There in the ground his body lay,
Light of the world by darkness slain.
Today is a difficult day in our faith. You might already be celebrating Easter with decorations all around the house and plans for some semblance of egg hunts or Easter “gatherings” over the phone or internet - a welcome relief in a time like this. But on Holy Saturday we also have to admit that we have faith in a Savior who died.

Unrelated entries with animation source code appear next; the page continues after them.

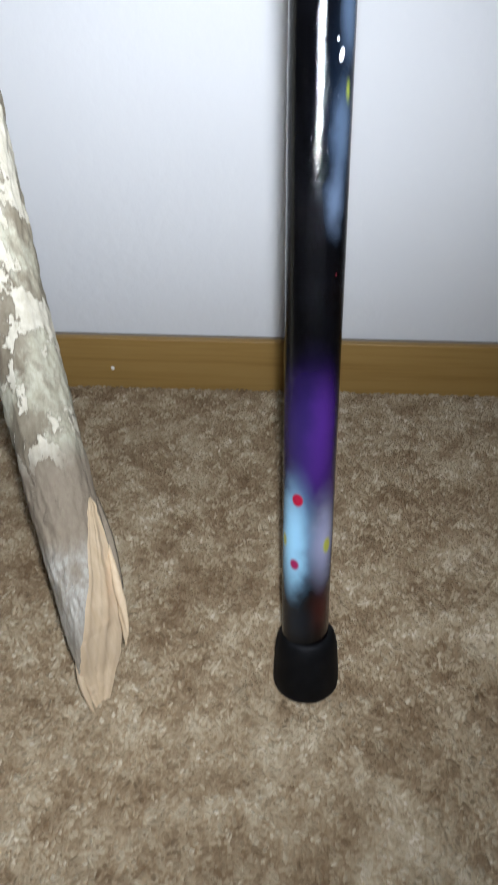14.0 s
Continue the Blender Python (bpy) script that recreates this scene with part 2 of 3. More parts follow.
def galaxy_paint():
    """Airbrushed nebula paint on black under gloss varnish: soft sprays placed by height along the shaft and angle round it."""
    m = Mat("galaxy_paint", rough=0.13)
    group = bpy.data.node_groups.new("spray", "ShaderNodeTree")
    face = group.interface
    for name, kind in (("X", "Float"), ("Y", "Float"), ("CX", "Float"), ("CY", "Float"), ("RX", "Float"), ("RY", "Float"), ("Soft", "Float"), ("Turn", "Float"), ("Amount", "Float"), ("Under", "Color"), ("Paint", "Color")):
        face.new_socket(name, in_out="INPUT", socket_type="NodeSocket" + kind)
    face.new_socket("Color", in_out="OUTPUT", socket_type="NodeSocketColor")
    face.new_socket("Mask", in_out="OUTPUT", socket_type="NodeSocketFloat")
    gi, go = group.nodes.new("NodeGroupInput"), group.nodes.new("NodeGroupOutput")

    def op(operation, a, b):
        n = group.nodes.new("ShaderNodeMath")
        n.operation = operation
        for k, value in enumerate((a, b)):
            if hasattr(value, "is_output"):
                group.links.new(value, n.inputs[k])
            else:
                n.inputs[k].default_value = value
        return n.outputs[0]

    i = gi.outputs
    dx, dy = op("SUBTRACT", i["X"], i["CX"]), op("SUBTRACT", i["Y"], i["CY"])
    co, si = op("COSINE", i["Turn"], 0), op("SINE", i["Turn"], 0)
    ex = op("DIVIDE", op("ADD", op("MULTIPLY", dx, co), op("MULTIPLY", dy, si)), i["RX"])
    ey = op("DIVIDE", op("SUBTRACT", op("MULTIPLY", dy, co), op("MULTIPLY", dx, si)), i["RY"])
    far = op("SQRT", op("ADD", op("MULTIPLY", ex, ex), op("MULTIPLY", ey, ey)), 0)
    edge = group.nodes.new("ShaderNodeMapRange")
    edge.interpolation_type = "SMOOTHSTEP"
    group.links.new(far, edge.inputs[0])
    edge.inputs[1].default_value = 1.0
    group.links.new(op("SUBTRACT", 1.0, i["Soft"]), edge.inputs[2])
    edge.inputs[3].default_value, edge.inputs[4].default_value = 0.0, 1.0
    mask = op("MULTIPLY", edge.outputs[0], i["Amount"])
    mixer = group.nodes.new("ShaderNodeMix")
    mixer.data_type = "RGBA"
    group.links.new(mask, mixer.inputs[0])
    group.links.new(i["Under"], mixer.inputs[6])
    group.links.new(i["Paint"], mixer.inputs[7])
    group.links.new(mixer.outputs[2], go.inputs["Color"])
    group.links.new(mask, go.inputs["Mask"])

    uv = m.node("ShaderNodeUVMap", uv_map="wrap")
    split = m.node("ShaderNodeSeparateXYZ")
    m.link(uv.outputs[0], split.inputs[0])
    wob = m.node("ShaderNodeTexNoise")
    m.link(uv.outputs[0], wob.inputs["Vector"])
    wob.inputs["Scale"].default_value, wob.inputs["Detail"].default_value = 95.0, 5.0
    x = m.math("ADD", split.outputs[0], m.remap(wob.outputs[0], 0.3, 0.7, -0.0010, 0.0010))
    y = m.math("ADD", split.outputs[1], m.remap(wob.outputs[0], 0.3, 0.7, 0.0017, -0.0017))
    drawn = m.node("ShaderNodeMapping")
    m.link(uv.outputs[0], drawn.inputs["Vector"])
    drawn.inputs["Scale"].default_value = (1.0, 0.72, 1.0)
    grain = m.noise(drawn.outputs[0], 880.0, 4, 0.8)
    mist = m.noise(uv.outputs[0], 3200.0, 2, 0.7)
    y = m.math("ADD", y, m.remap(mist, 0.25, 0.75, -0.0012, 0.0012))
    x = m.math("ADD", x, m.remap(mist, 0.25, 0.75, 0.0009, -0.0009))
    here = m.mix(m.remap(m.noise(uv.outputs[0], 45.0, 3), 0.4, 0.7), (0.0011, 0.0011, 0.0013), (0.0021, 0.0022, 0.0028))

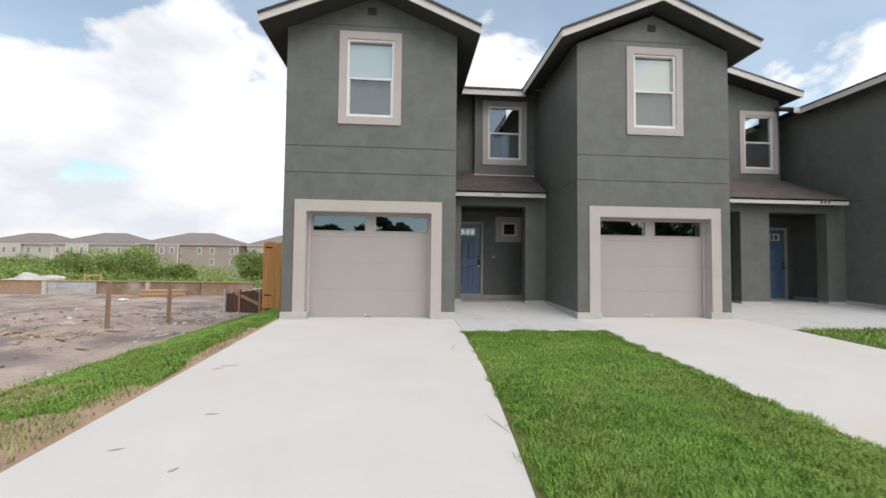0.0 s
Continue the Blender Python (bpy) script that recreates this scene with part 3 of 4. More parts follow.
for dz0, dz1, mat, ya, n in ((0.0, -0.03, SHINGLE, 11.48, "roof"), (-0.034, -0.17, SOFFIT, 11.525, "soffit")):
    bm = bmesh.new()
    prism(bm, [(12.0, 6.578 + dz0), (9.0, 7.41 + dz0), (9.0, 7.41 + dz1), (12.0, 6.578 + dz1)], "y", ya, BACK - 2)
    part(n, bm, mat, house_2)
bm = bmesh.new()
prism(bm, [(12.0, 6.546), (9.0, 7.378), (9.0, 7.20), (12.0, 6.368)], "y", 11.50, 11.522)
part("rake_board", bm, FASCIA, house_2, "pale painted rake board")
part("eave_board", B(11.42, H3[0] - OVER + 0.04, 11.245, 11.267, 5.79, 5.945), FASCIA, house_2, "pale painted eave board")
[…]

Easter doesn’t erase the fact that Jesus died. His body couldn’t handle what life threw at it. He was damaged, disabled, and overcome – at least on a physical level. On Holy Saturday, there is no resurrection, no healing. We can’t make this better. Over the centuries, many theologians have come up with theologies that pass over Jesus’ death, saying that it wasn’t real, that it was an illusion, that the “true” Jesus somehow didn’t experience it. Consistently, the vast majority of Christians have rejected this thinking: we cannot gloss over Jesus’ death.

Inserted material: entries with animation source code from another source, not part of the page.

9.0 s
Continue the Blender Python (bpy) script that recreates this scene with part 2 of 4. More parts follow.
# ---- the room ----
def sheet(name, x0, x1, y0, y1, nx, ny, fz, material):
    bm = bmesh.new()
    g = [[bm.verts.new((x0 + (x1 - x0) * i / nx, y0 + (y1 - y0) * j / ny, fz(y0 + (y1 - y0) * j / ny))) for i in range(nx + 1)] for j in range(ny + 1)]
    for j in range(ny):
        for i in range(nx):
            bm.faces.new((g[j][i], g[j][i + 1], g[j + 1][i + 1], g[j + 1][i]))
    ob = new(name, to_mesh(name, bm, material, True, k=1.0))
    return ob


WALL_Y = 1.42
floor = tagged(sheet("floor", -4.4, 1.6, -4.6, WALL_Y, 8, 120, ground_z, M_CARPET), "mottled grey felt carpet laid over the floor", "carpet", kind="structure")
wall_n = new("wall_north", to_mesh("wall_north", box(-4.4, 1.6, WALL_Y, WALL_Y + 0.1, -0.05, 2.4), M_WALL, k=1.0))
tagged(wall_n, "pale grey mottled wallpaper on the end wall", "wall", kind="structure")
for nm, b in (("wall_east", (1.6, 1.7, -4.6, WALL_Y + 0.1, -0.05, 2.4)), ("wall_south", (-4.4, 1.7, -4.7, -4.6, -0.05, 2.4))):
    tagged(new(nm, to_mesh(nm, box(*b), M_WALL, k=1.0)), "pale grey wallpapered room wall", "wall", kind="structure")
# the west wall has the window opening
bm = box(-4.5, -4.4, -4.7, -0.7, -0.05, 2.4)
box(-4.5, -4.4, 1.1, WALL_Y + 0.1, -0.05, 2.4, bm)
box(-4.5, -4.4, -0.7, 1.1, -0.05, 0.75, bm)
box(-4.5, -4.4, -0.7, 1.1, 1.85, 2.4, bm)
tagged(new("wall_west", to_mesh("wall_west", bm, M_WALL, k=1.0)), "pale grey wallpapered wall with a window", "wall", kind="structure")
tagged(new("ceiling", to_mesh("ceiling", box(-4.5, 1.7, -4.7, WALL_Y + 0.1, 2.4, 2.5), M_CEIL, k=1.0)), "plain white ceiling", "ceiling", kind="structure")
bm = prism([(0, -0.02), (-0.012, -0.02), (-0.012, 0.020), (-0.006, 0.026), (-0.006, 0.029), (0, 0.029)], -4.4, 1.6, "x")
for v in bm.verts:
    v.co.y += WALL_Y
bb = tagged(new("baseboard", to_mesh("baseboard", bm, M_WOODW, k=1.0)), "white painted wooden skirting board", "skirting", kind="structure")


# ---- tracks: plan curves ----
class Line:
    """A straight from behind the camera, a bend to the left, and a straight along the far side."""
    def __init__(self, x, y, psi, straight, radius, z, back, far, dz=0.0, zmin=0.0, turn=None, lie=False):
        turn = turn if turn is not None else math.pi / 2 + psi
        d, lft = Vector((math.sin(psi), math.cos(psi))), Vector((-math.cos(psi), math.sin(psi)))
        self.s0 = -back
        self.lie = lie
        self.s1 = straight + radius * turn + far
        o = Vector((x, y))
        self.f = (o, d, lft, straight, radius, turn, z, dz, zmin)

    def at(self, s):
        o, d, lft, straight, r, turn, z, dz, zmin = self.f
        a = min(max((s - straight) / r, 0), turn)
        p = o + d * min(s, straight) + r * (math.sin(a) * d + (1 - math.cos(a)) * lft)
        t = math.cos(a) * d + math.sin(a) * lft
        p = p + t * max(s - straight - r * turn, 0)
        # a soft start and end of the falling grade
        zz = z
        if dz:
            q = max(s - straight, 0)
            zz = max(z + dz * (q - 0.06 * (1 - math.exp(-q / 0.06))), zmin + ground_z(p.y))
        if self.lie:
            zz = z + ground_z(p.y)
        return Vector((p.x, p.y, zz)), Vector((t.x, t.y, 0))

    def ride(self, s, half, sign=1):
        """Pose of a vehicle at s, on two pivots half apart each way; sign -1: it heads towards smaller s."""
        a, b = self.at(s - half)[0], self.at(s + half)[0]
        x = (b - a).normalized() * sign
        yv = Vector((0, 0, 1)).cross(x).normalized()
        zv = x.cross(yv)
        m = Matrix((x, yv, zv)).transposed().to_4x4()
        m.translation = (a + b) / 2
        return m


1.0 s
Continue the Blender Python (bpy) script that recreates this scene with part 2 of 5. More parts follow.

I think that to gloss over Jesus’ death is to gloss over our own trauma and the trauma of our neighbors. To me, the most powerful part of our faith is that Jesus actually died as a human dies – actually experienced our pain, faced our deepest fears, shared the same fate as the rest of us – and from that point offers us salvation. This means that when I suffer, I don’t suffer alone. Jesus understands, and he wants me to know that he understands.

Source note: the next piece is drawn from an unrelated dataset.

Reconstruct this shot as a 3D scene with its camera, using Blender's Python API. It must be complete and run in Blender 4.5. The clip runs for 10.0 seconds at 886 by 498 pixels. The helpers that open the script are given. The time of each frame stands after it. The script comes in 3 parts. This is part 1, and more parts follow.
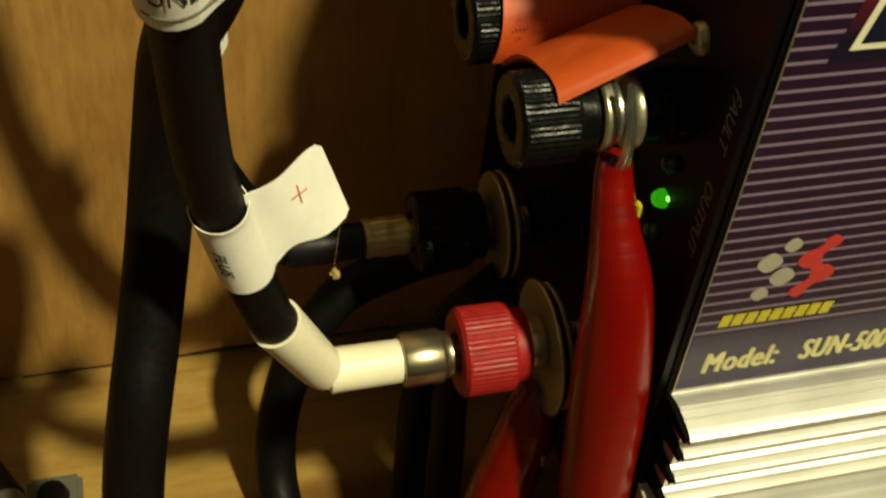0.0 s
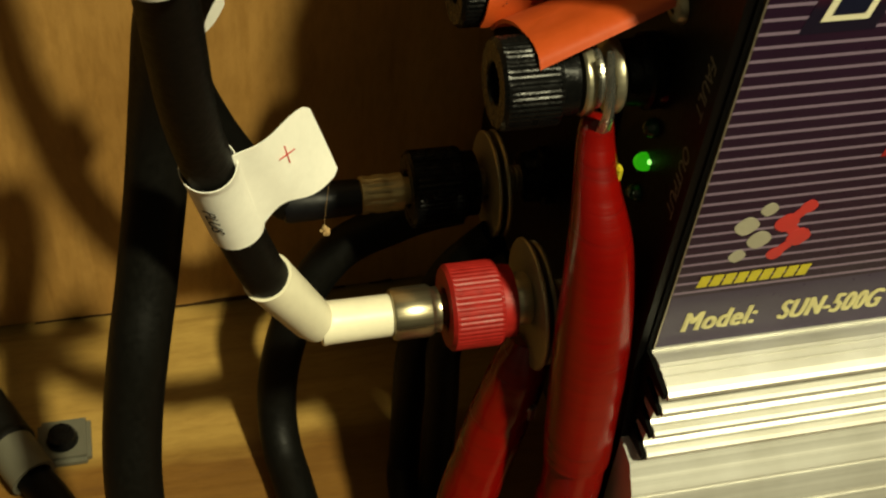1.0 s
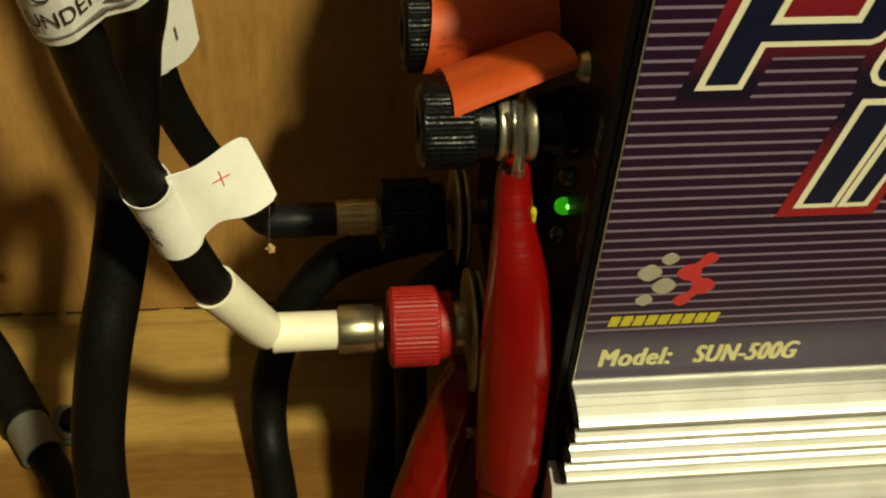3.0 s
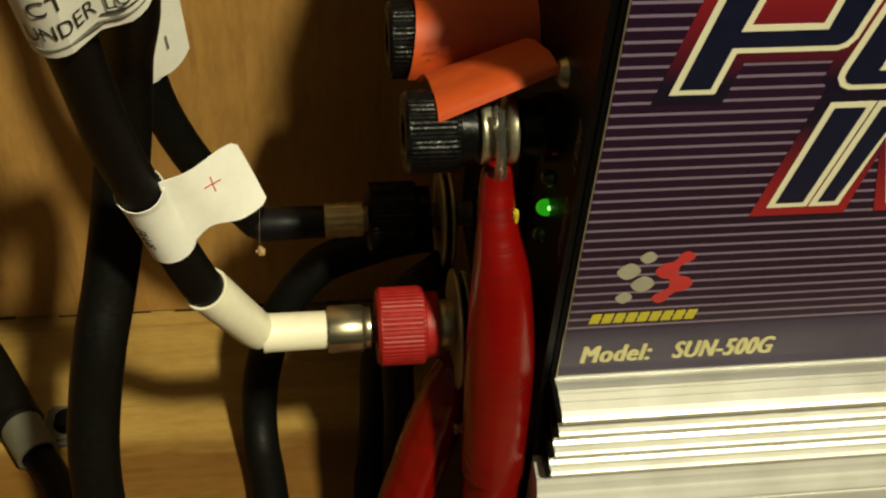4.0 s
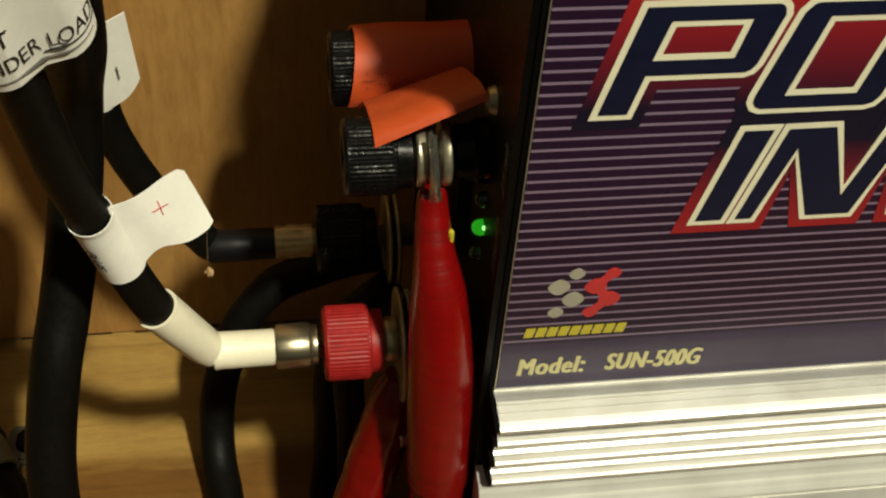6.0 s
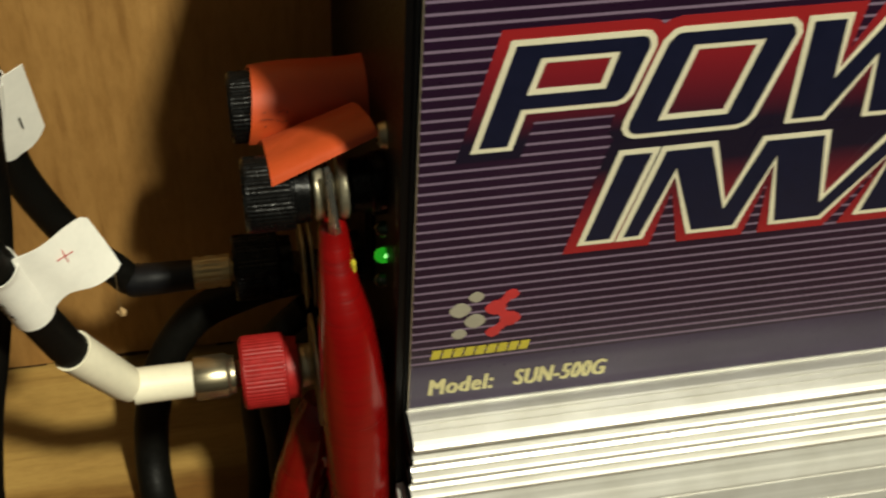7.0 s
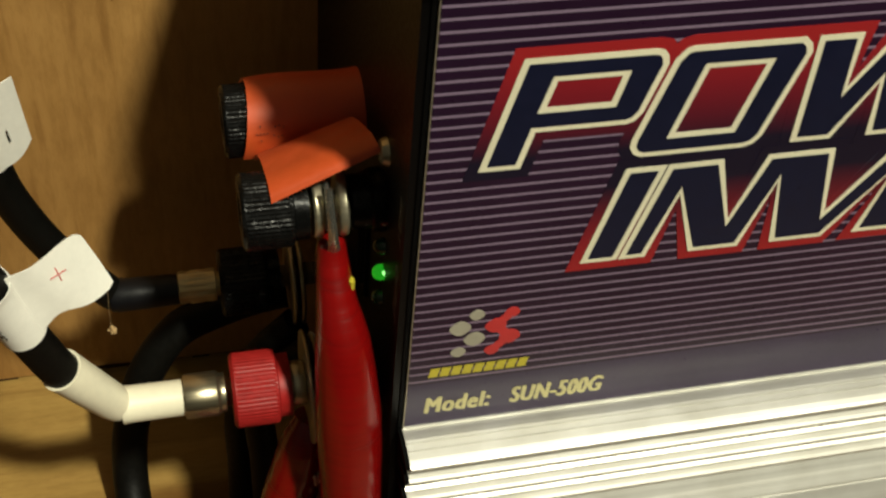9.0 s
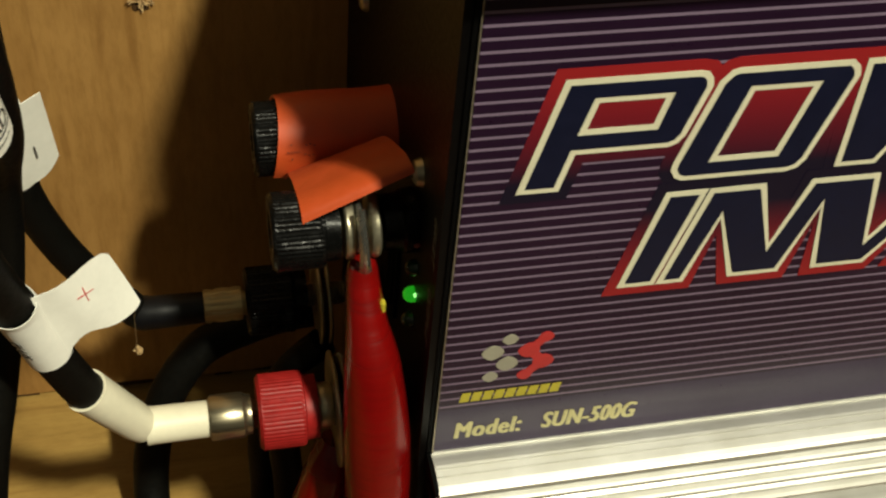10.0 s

Holy Saturday is our reminder that our pain is not an illusion, our suffering is not something that we have to beat down with our faith, the stench of our trauma cannot be covered over with Easter lilies. Jesus loves us, trauma and all. Jesus speaks peace to broken people and calls them beautiful in their brokenness. Jesus saves us while we were yet sinners. This is not a God who looks at us and says, “not good enough.” This is a God who says, “I know you, and I love you.” We serve a carpenter who reaches out to us with broken hands and says, “I am with you through it all.”